Je remercie vivement les intervenants experts qui ont contribué à ce Cahier et qui vont nous permettre de mieux former le personnel à davantage connaître ce phénomène de saturation des capacités cognitives. Tout d’abord par des témoignages de vécu opérationnel, puis par une meilleure connaissance des mécanismes de la surcharge cognitive, enfin par les moyens technologiques ou organisationnels qui peuvent être mis en œuvre pour réduire ce phénomène.

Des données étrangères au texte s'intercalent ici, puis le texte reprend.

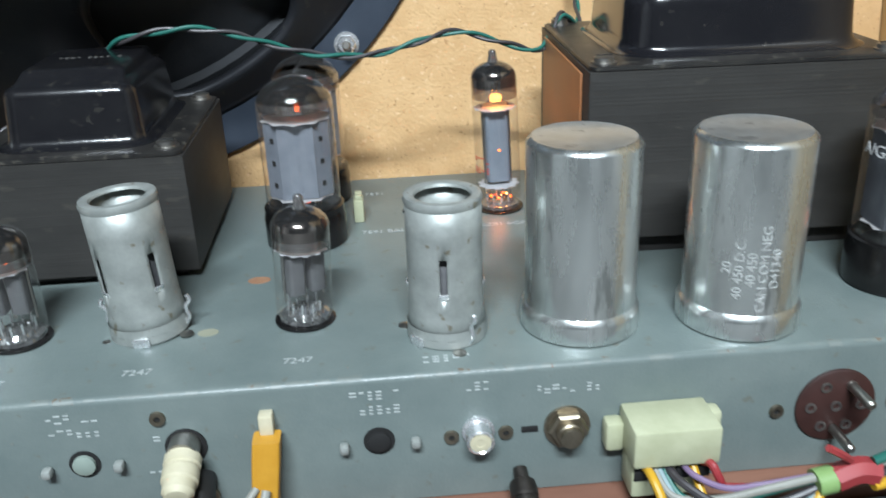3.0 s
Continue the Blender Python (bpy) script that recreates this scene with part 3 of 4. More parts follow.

Pour conclure, je tiens à remercier :
– en premier lieu, le médecin général inspecteur Éric Valade, directeur de l’IRBA, pour la confiance que son institut accorde à l’Académie militaire de Saint-Cyr Coëtquidan, depuis maintenant plusieurs années ;
– la médecin en chef de classe normale Marion Trousselard, organisatrice clé du programme scientifique de cette journée avec la docteur Louise Giaume et M. Gérard de Boisboissel qui dirige l’observatoire du CReC Saint-Cyr sur les enjeux des nouvelles technologies pour les Forces ;
– et tous les contributeurs de ce Cahier, chercheurs de l’IRBA, universitaires, ou militaires opérationnels qui, par leur expertise, nous éclairent sur ce sujet au cœur de nos préoccupations. ♦
(1) Qui comprend la charge cognitive et la charge psychique.